Havana, Oct 11 (Prensa Latina) On the International Day of the Girl Child, the Cuban office of the United Nations Children's Fund (Unicef) today promoted the right of girls to learn, dream, grow, succeed and prosper.

The organization, on its official Facebook account, also warned about the negative impact of early marriages, teenage pregnancy, gender violence, domestic and care work, on the educational and labor trajectories of girls, adolescents and young women.

Under the slogan ‘Investing in the rights of girls: our leadership, our welfare’ Unicef in Cuba accompanies the anniversary with initiatives that promote participation, protagonism and access to opportunities and adequate information for girls and adolescents. In the Caribbean nation, the comprehensive protection of children and their rights is a priority policy, endorsed in the Constitution of the Republic, the Family Code and the recently approved Policy for the Comprehensive Care of Children, Teenagers and Youth.

All of them are documents that promote social and gender norms to create a more equal and inclusive world for them.

Likewise, with the new reform in the Family Code, the Caribbean nation joins Costa Rica, Ecuador, El Salvador, Guatemala, Honduras, Panama, Trinidad and Tobago, as the only countries in the area that do not allow child marriage, considered by Unicef as a violation of human rights.

However, on the International Day of the Girl Child, the focus is on the red spots that still exist and place the youngest girls in a state of vulnerability, gaps that expose gender inequalities in the XXI century, which undermine their proper and normal development.
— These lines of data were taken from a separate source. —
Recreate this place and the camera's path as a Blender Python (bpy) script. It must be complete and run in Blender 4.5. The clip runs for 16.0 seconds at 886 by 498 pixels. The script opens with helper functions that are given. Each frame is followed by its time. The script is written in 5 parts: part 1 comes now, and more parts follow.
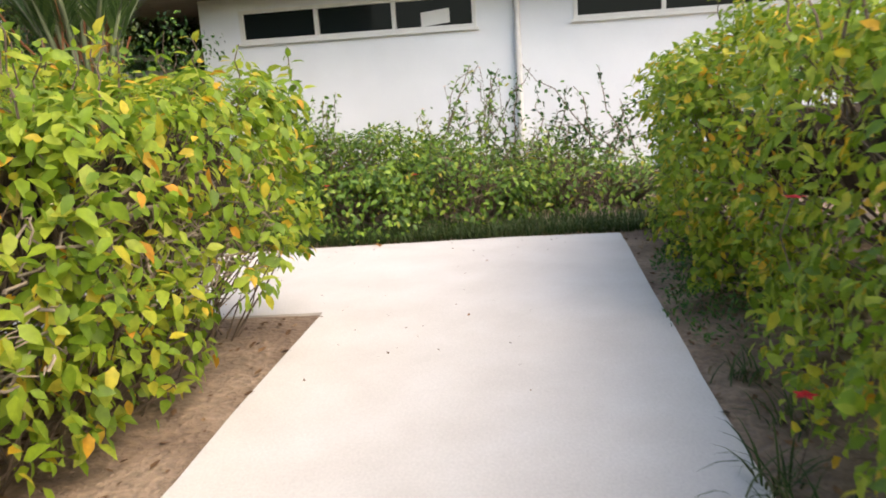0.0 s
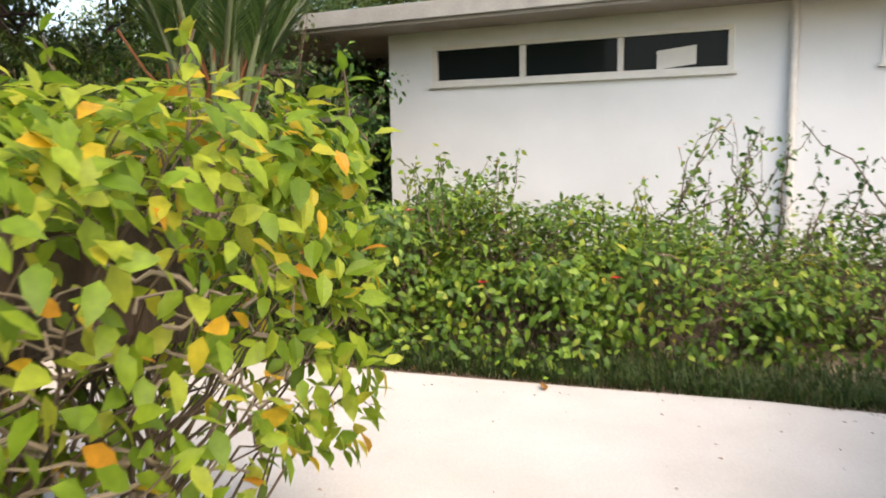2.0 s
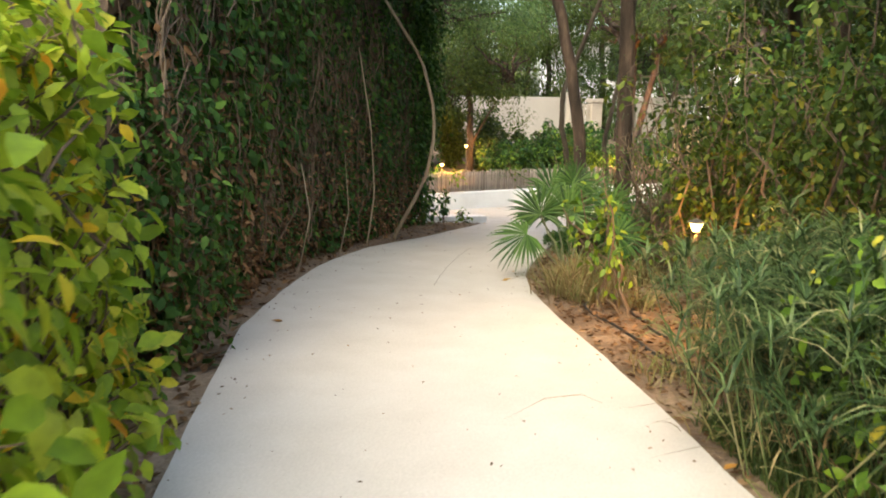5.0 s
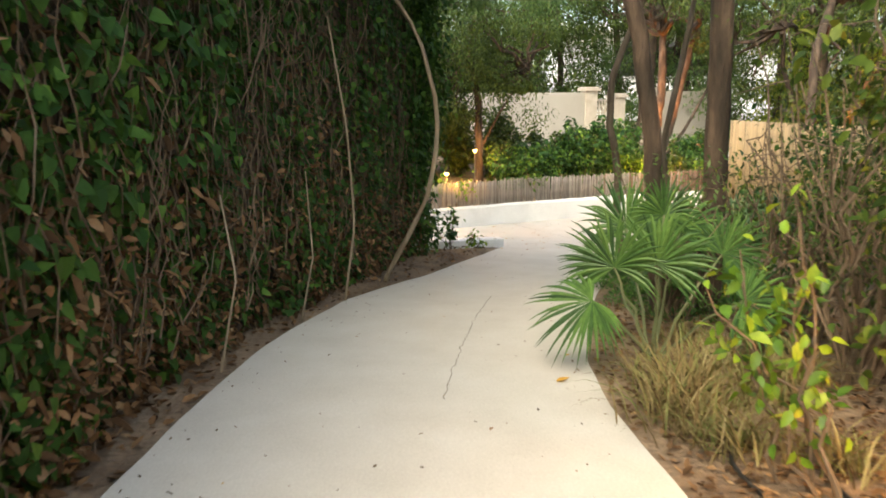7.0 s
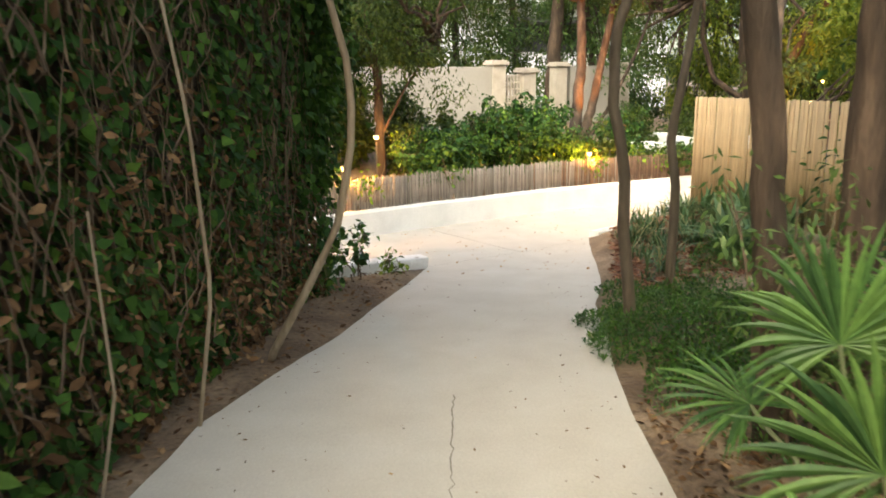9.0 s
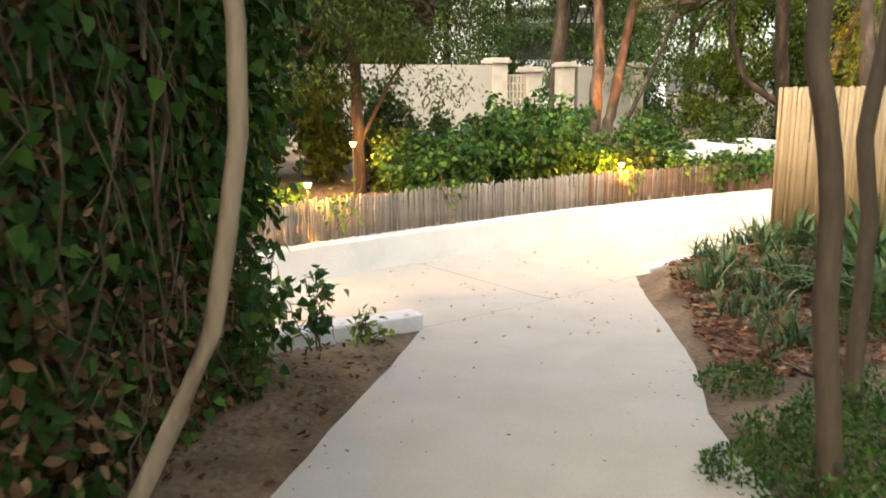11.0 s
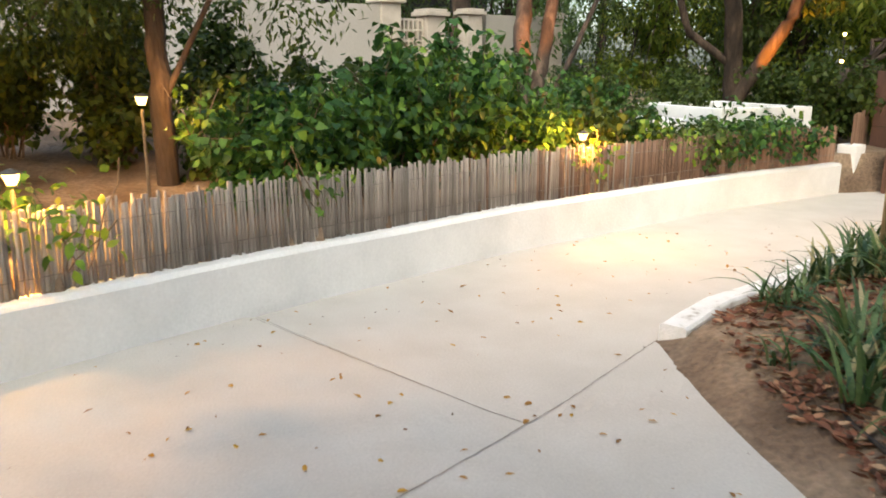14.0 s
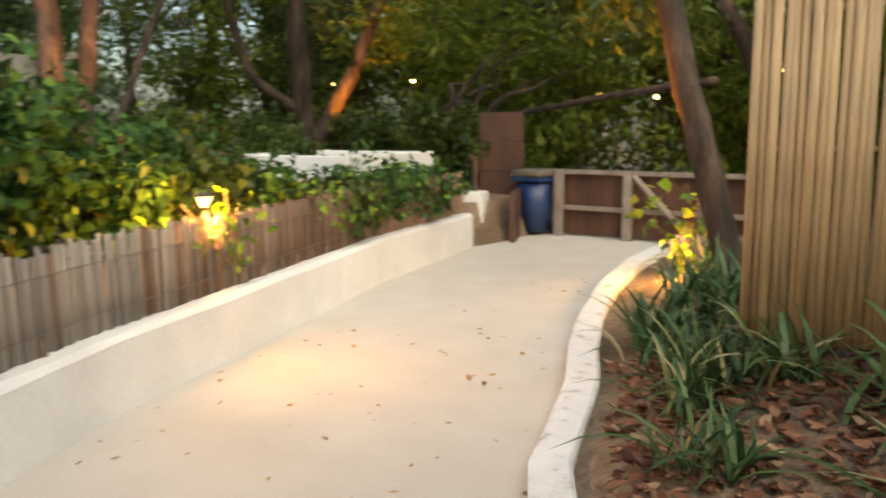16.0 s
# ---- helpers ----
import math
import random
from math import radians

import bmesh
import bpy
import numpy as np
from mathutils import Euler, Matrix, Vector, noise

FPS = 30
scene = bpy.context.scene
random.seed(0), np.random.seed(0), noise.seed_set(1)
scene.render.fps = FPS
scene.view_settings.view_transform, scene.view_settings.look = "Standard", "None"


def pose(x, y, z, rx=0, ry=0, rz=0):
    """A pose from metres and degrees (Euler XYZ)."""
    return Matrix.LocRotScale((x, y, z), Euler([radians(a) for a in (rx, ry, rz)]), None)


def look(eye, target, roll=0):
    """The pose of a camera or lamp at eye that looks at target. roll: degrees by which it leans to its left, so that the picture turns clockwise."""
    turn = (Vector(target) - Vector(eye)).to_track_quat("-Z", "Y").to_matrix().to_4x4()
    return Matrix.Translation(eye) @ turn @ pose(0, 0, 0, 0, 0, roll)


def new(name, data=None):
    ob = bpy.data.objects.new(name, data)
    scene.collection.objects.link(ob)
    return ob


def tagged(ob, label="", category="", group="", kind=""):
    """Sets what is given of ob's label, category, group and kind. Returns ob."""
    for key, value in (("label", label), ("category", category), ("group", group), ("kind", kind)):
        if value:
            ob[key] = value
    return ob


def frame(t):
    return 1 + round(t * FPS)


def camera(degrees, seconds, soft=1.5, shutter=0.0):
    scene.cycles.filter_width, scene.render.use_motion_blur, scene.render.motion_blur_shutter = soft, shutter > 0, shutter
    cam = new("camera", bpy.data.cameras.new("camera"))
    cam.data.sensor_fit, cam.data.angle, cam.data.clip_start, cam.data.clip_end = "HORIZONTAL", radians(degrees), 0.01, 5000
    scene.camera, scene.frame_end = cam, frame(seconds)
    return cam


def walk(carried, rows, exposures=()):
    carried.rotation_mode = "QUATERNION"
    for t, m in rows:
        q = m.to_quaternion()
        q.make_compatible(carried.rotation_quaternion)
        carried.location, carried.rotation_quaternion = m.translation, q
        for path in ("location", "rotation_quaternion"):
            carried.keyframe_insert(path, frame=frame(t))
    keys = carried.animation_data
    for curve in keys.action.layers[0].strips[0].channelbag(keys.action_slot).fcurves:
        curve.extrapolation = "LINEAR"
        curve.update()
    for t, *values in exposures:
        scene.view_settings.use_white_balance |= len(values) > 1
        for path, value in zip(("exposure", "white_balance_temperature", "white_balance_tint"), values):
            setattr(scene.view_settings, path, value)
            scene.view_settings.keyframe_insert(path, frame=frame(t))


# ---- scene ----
cam = camera(58.87, 16.0, soft=1.8, shutter=0.3)
PATH = [
    (0.0, pose(4.967, 1.713, 2.726, 77.31, 3.54, 12.93)),
    (0.5, pose(4.862, 2.272, 2.721, 77.79, 3.16, 15.19)),
    (1.0, pose(4.711, 2.896, 2.738, 78.95, 3.96, 16.16)),
    (1.5, pose(4.598, 3.568, 2.716, 80.77, 1.23, 23.61)),
    (2.0, pose(4.460, 4.319, 2.659, 82.04, 0.91, 30.17)),
    (2.5, pose(4.398, 4.969, 2.684, 80.54, 0.38, 38.24)),
    (3.0, pose(4.291, 5.600, 2.648, 80.09, 3.04, 48.17)),
    (3.5, pose(4.067, 6.194, 2.492, 82.72, -1.42, 61.55)),
    (4.0, pose(3.866, 6.704, 2.608, 80.98, 0.67, 76.86)),
    (4.5, pose(3.556, 6.989, 2.582, 80.56, -0.16, 85.82)),
    (5.0, pose(3.126, 7.178, 2.573, 79.12, -0.78, 94.88)),
    (5.2, pose(2.919, 7.226, 2.576, 79.82, -1.34, 95.15)),
    (7.3, pose(-0.524, 6.738, 2.453, 79.09, 0.74, 94.43)),
    (7.5, pose(-0.831, 6.661, 2.466, 78.77, 0.54, 91.99)),
    (8.0, pose(-1.573, 6.500, 2.477, 78.03, -0.35, 88.53)),
    (8.2, pose(-1.883, 6.407, 2.478, 78.41, 0.72, 87.91)),
    (10.3, pose(-5.419, 6.293, 2.107, 76.63, -0.94, 83.52)),
    (10.5, pose(-5.634, 6.378, 2.098, 76.64, 0.14, 83.53)),
    (11.0, pose(-6.334, 6.409, 2.055, 78.68, 0.50, 85.28)),
    (11.5, pose(-7.059, 6.537, 1.994, 78.32, -0.75, 81.12)),
    (12.0, pose(-7.759, 6.602, 1.955, 78.25, -0.67, 76.08)),
    (12.5, pose(-8.407, 6.712, 1.889, 79.04, -2.65, 77.74)),
    (13.0, pose(-9.124, 6.772, 1.826, 78.45, -0.60, 77.23)),
    (13.5, pose(-9.844, 6.883, 1.740, 76.93, -2.53, 77.53)),
    (14.0, pose(-10.581, 6.966, 1.665, 76.62, -0.15, 77.18)),
    (14.5, pose(-11.346, 7.118, 1.594, 78.28, -1.84, 72.26)),
    (15.0, pose(-12.080, 7.246, 1.551, 78.56, -0.41, 60.13)),
    (15.5, pose(-12.771, 7.388, 1.465, 80.16, -1.95, 57.55)),
    (16.0, pose(-13.428, 7.543, 1.413, 80.98, 0.59, 43.49)),
]
# brighter picture in the open court, steadier in the shaded garden
walk(cam, PATH, [(0.0, 1.66, 7100, 12), (3.0, 1.7, 7400, 11), (5.0, 1.98, 7500, 2), (8.2, 2.05, 7700, -1), (11.0, 2.12, 7800, 2), (12.5, 1.64, 7200, 2), (14.5, 1.52, 6900, 0), (16.0, 1.15, 7500, 1)])

# ---- world and sun: bright evening overcast ----
world = bpy.data.worlds.new("evening_sky")
scene.world = world
world.use_nodes = True
wn = world.node_tree.nodes
sky = wn.new("ShaderNodeTexSky")
sky.sky_type = "NISHITA"
sky.sun_disc = False
sky.sun_elevation = radians(48)
sky.sun_rotation = radians(114)
sky.air_density, sky.dust_density, sky.ozone_density = 1.0, 3.5, 1.0
wn["Background"].inputs["Strength"].default_value = 0.15
world.node_tree.links.new(sky.outputs["Color"], wn["Background"].inputs["Color"])
sun = new("sun", bpy.data.lights.new("sun", "SUN"))
sun.data.energy, sun.data.angle, sun.data.color = 0.47, radians(60), (1.0, 0.95, 0.89)
sun.rotation_euler = (radians(42), 0, radians(66))


def glow(x, y, z, watts, radius=0.06, colour=(1.0, 0.45, 0.10)):
    """A warm bulb."""
    lamp = new("lamp_light", bpy.data.lights.new("lamp_light", "POINT"))
    lamp.data.energy, lamp.data.shadow_soft_size, lamp.data.color = watts, radius, colour
    lamp.location = (x, y, z)
    return lamp


def uplight(eye, target, watts, size=50, colour=(1.0, 0.32, 0.04)):
    lamp = new("tree_uplight", bpy.data.lights.new("tree_uplight", "SPOT"))
    lamp.data.energy, lamp.data.spot_size, lamp.data.color = watts, radians(size), colour
    lamp.data.shadow_soft_size, lamp.data.spot_blend = 0.04, 0.6
    lamp.matrix_world = look(eye, target)
    return lamp


LAMP_SPOTS = [(-2.50, 8.51, 1.70), (-17.79, 10.01, 0.96), (-17.06, 6.07, 1.37), (-15.30, 5.60, 1.03)]
LAMP_WATTS = [18, 74, 20, 60]
for (lx, ly, lz), lw in zip(LAMP_SPOTS, LAMP_WATTS):
    glow(lx, ly, lz, lw)
uplight((-21.0, 10.72, 1.0), (-22.5, 11.2, 2.9), 420, 40)
uplight((-24.5, 16.3, 1.0), (-24.95, 17.25, 2.5), 380)
glow(-16.35, 13.35, 0.42, 24)
uplight((-15.9, 12.3, 0.75), (-16.55, 12.88, 2.4), 330, 38)

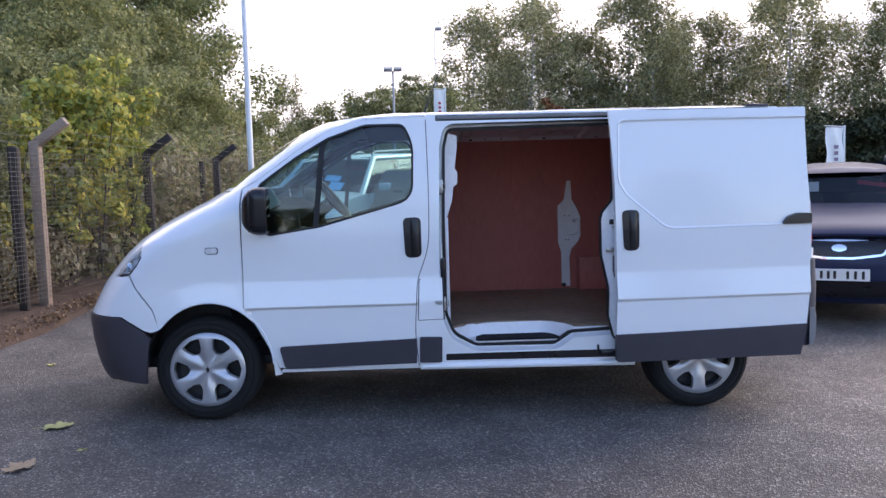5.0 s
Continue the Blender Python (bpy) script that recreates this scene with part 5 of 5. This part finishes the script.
P_NAVY = car_paint("navy_metallic_paint", (0.020, 0.026, 0.060))
P_BLUE = car_paint("dark_blue_metallic_paint", (0.014, 0.022, 0.052))
P_BEIGE = car_paint("beige_metallic_paint", (0.15, 0.132, 0.108))
P_SILVER = car_paint("silver_metallic_paint", (0.30, 0.31, 0.33), metal=0.4)
P_PALE = car_paint("pale_blue_silver_paint", (0.50, 0.56, 0.60), metal=0.4)
P_PLUM = car_paint("dark_plum_paint", (0.060, 0.022, 0.026))
M_CARGLASS = glass_material("car_glass", (0.55, 0.60, 0.62), 0.06, ior=1.6)
M_CARGLASS.node_tree.nodes["Glossy BSDF"].inputs["Color"].default_value = (0.55, 0.55, 0.55, 1)


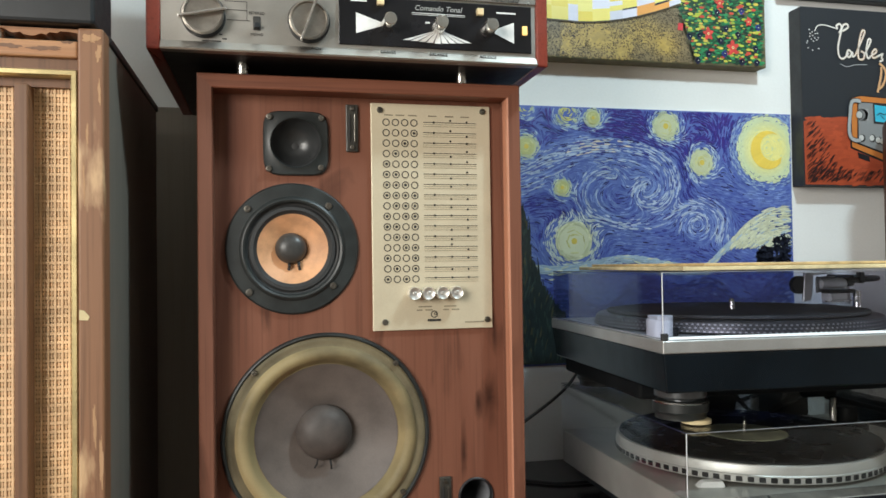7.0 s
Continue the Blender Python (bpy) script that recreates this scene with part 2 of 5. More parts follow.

The figures speak for themselves. According to the Demographic Yearbook of Cuba 2022 of the National Office of Statistics and Information (ONEI), only in 2022 there were 619 marriages of adolescents under 18, with partners older than them and even with men over 50 years of age, in several cases.

In Cuba, more than 18 percent of births correspond to women under 20 years of age.

Although the country’s demographic dynamics are characterized by a low birth rate, the fertility rate of Cuban women under 18 has increased in the last 15 years, particularly in the eastern provinces.